Maestro’s Rover R0-1
Control panel with four knobs. The Rover could spin from zero to 20 revolutions per second.

“Where would you be without Rover?”

Cue the dull, flat sound of picked guitar notes and a flat chord.

“Or with the Rover!”

Cue cool, shimmering chords.

The workings were Science 101. Everyone remembers the class on the Doppler Effect, invariably explained by your musty old physics teacher by the approach and passing of a train where the frequency of a sound wave changes for an observer relative to its source. The Maestro Rover, then, was Mad Science 101; harness the Doppler Effect in a stationary speaker.

The Rover recreated that Doppler Effect with a 6″/35-watt speaker inside a plastic enclosure that spun within the corrugated drum.
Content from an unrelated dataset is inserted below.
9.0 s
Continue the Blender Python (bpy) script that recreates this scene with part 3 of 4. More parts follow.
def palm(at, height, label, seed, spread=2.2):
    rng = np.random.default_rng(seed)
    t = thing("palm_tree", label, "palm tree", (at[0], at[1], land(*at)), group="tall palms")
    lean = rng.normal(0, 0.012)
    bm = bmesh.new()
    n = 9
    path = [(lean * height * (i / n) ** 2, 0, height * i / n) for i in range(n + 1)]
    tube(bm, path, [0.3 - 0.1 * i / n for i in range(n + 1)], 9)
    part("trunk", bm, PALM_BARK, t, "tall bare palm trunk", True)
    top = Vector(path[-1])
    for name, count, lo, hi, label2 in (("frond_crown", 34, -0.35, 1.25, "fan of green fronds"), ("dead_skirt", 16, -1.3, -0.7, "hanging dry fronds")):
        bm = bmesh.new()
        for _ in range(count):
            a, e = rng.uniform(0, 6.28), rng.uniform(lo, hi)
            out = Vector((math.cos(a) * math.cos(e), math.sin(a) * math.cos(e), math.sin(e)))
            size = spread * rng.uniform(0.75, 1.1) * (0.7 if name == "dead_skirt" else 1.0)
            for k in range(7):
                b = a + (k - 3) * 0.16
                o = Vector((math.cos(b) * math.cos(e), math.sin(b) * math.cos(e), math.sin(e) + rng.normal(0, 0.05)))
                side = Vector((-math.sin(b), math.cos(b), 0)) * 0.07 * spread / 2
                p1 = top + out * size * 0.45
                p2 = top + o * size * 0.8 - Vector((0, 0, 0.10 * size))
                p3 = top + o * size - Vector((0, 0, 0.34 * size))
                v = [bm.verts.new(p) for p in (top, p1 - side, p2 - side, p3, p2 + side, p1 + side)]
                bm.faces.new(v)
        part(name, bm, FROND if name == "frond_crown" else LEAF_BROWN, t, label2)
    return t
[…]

But where Leslies were just a speaker and thus needed an outboard amp to boost signal, the Rover had a built-in amp! And while Leslies had just two speeds, the Rover was variable from zero to 20 revolutions per second, controlled by knobs for Volume, Speed, Slow, and Fast. As a 1973 Maestro magazine ad proclaimed, “The Rover runs circles around other rotating speakers. You don’t have to settle for just two speeds. You can spin your sound at any speed. You can even pre-set the specific speed you want. Then just floor the footpedal when you want it. And the Rover doesn’t limit the spinning sound just to the organ. Its new ‘rounder’ sound makes almost any instrument sound great… organ, guitar, horns… even vocals. The Rover is louder and clearer because of its own powerful built-in amplifier. And for large concert hall sounds you can connect several Rovers together… and control them with just one pedal.”
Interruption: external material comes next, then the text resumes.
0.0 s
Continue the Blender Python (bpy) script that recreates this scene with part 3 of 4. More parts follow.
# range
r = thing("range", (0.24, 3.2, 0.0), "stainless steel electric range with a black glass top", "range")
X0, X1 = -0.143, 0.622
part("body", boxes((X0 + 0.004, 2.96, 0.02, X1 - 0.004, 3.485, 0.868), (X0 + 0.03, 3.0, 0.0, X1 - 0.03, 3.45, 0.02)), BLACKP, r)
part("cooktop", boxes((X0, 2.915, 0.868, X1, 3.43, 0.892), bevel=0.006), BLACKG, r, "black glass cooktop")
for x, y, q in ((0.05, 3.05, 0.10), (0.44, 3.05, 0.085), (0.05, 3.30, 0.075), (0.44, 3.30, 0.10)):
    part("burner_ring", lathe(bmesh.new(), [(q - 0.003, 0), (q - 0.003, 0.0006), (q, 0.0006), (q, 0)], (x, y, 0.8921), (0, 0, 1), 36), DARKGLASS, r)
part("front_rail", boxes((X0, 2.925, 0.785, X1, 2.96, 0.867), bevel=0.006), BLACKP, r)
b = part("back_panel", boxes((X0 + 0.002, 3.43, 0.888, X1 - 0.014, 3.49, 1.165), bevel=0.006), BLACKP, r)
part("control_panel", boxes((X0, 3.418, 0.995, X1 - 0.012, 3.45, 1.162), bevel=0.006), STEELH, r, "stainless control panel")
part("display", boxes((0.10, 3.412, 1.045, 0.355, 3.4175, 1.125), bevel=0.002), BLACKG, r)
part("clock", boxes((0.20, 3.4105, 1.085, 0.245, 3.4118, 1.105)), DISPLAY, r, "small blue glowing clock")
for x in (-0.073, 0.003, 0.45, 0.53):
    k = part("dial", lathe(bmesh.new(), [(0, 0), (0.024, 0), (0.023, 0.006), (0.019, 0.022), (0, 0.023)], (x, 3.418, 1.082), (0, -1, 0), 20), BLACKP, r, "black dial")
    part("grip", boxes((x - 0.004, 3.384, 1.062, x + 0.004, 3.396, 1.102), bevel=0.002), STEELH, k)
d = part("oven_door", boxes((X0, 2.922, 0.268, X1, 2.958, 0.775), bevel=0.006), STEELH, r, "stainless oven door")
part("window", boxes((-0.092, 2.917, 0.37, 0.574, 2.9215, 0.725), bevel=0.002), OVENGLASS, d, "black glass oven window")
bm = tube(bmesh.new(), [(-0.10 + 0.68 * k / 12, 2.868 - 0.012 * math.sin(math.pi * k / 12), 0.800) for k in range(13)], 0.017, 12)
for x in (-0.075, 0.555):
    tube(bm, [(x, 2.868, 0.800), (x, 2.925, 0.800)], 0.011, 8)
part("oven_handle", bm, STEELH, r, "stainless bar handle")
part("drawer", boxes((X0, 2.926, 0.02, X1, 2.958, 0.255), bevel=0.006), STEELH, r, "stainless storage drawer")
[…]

You could also route higher frequencies through the rotating speaker and lower frequencies to your regular amp. As that demonstrator record explains, “Here’s how the Maestro Rover works. It can be used with or without your regular amp. A switch will enable you to first play the full range through your regular amp, and then to play only the bass through your regular amp and the high frequencies through the Rover.”

Maestro’s Rover R0-1
A 1973 ad for the Maestro Rover, featuring the Rolling Tones.

Maestro also promoted the Rover’s small size and lightweight, selling points in the space race against the Leslie or Vibratone. The Rover measured just 19″ in diameter and stood 9″ high, not including its adjustable stand. And it weighed less than 20 pounds, compared to the shoulder-straining, back-breaking Vibratone.

But overall, it was the Rover’s sounds that were the big draw. The demonstrator promised, “The blues or rock musician will appreciate Rover’s spacey and rotary controlled feedback sounds. Without a doubt, Maestro Rover will enter the hall of fame of heavy instrumental sounds!”

One musician who appreciated the Rover was David Gilmour. Since the early days of Pink Floyd, Gilmour used a Leslie 147 on “The Narrow Way” from 1969’s Ummagumma. For 1973’s Dark Side of the Moon, it’s variously reported that he used either a Maestro, Leslie 900, a Univox Uni-Vibe pedal – or perhaps all three. He then adopted Yamaha’s RA-200 rotating speaker, combined with his Hiwatt amps, for Animals in 1977 and The Wall in 1979, specifically on the solo in “Comfortably Numb.”

During sessions for 1994’s The Division Bell, Gilmour used the Maestro Rover. When the Floyd toured the album, he toted along three sets of custom rotating-speaker cabinets called Doppolas, built from Maestro Rovers by his techs, Phil Taylor and Paul Leader, and using a pair of similar rotating 6″ speakers with concert-worthy 100-watt drivers. Gilmour ran them in tandem with his stationary 4×12 speaker cabs.

On songs such as the instrumental “Marooned,” Gilmour’s prolific use of the vibrato, bent notes, and the whirling Rover combine to create an ethereal mood with echoes and waves of sound playing against each other.

It’s probably fair to say this was a far cry from what Donald Leslie ever had in mind!